The Biggest Capital Timing Mistakes to Avoid
Even smart people get tripped up on timing. Watch out for these common traps:
- Holding too long: Insisting you won’t sell because “it will go higher” — even though the turn is well underway.
- Buying with FOMO: Jumping into a hot market just because everyone else is.
- Ignoring the big picture: Forgetting how property fits with your other assets.
- Emergency fund: Skipping it leaves you with no safety cushion, tying up all your capital in property.
- Trying to time perfectly: Be roughly right, not perfectly right.
The other ingredient is patience. Cycles can take years to mature. If you check the markets every week and trade every headline you will wear yourself out and make bad trades.
Make a plan. Execute the plan. Adapt when the feedback unequivocally indicates.
Bringing It All Together
Property cycles are one of the most powerful forces in personal finance.

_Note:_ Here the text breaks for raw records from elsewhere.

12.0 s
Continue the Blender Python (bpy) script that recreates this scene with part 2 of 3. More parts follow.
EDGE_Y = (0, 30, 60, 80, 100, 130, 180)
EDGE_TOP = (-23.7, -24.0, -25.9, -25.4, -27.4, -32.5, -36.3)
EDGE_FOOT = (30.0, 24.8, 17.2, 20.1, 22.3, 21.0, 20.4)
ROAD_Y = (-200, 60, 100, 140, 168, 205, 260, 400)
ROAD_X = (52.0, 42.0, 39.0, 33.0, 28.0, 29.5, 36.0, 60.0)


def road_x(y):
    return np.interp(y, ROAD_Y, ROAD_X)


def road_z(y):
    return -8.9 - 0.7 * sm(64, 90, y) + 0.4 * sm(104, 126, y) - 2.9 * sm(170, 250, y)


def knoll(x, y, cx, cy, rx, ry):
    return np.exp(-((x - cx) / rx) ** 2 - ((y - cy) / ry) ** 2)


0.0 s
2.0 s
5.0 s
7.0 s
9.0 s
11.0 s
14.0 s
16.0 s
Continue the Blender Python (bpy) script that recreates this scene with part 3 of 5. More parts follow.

The masses pay them no heed. They buy high and sell low out of emotion. They end up on the wrong side of the cycle and wonder why they can’t seem to build wealth. Learn to recognise the 4 phases — and time your capital appropriately — and you can tilt the odds in your favour for years to come.
A quick recap:
- Property cycles follow 4 predictable phases
- Each phase calls for a different capital move
- Real estate should be viewed as one part of a larger plan, rather than your entire plan
- Time the cycle roughly right and the rest takes care of itself
Building wealth for the long-term does not mean flipping overnight riches. It means being on the winning side of the cycle every year for the rest of your life.